2. I've been reading about special guardianship but I am confused.
Would Special guardianship mean if we were awarded it we could override any decisions made for the children by their birth father in the event of the death of their mother? nothing is mentioned in any document I have found, it all says about shared parental responsibility but doesn't say what happens when the other parent is absent 99% of the time.

3. can her will/wishes for us to have the children be contested after her death by their birth father if we have no formal arrangement prior to her death?

Collaborate Tue 30-Oct-12 23:52:03

You will have to notify the LA anyway if you are entering in to a private fostering arrangement. Check the website of your LA.

If she were to die SS wouldn't come in and take the children away. If the father wanted them he'd have to apply to court for a residence order. You could apply to - or you could apply for a special guardianship order. It's like a residence order on acid.

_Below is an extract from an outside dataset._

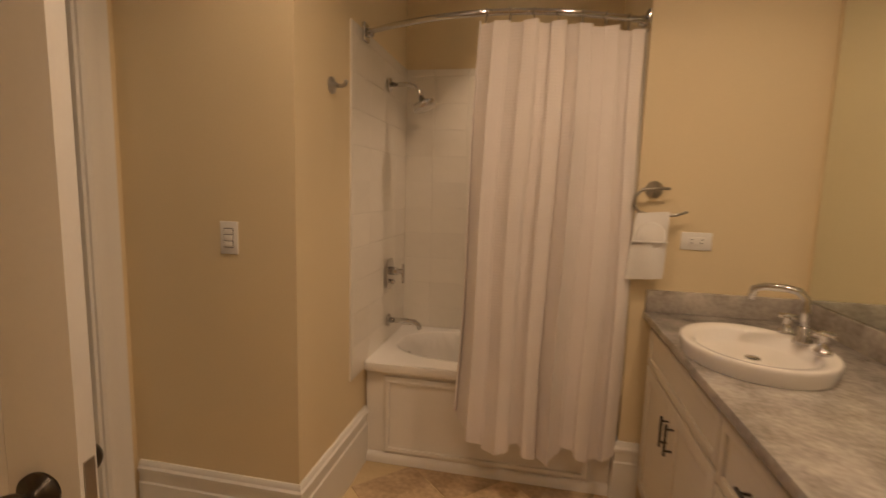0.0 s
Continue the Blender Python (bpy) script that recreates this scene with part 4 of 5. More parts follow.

You're right, in that the holder of an SGO can override the parental responsibility of a birth parent.

If the father has Parental Responsibility then if he lives at the date of her death the guardianship clause in her will will not take effect.

Hope this answers your questions.

chobbler Sat 03-Nov-12 08:47:01

brilliant thank you (now why can't you write the legal blurb that was so much easier to understand) XX

ZillionChocolate Sun 04-Nov-12 09:45:58

If she's making worst case scenario plans, it might be worth seeking advice from Macmillan.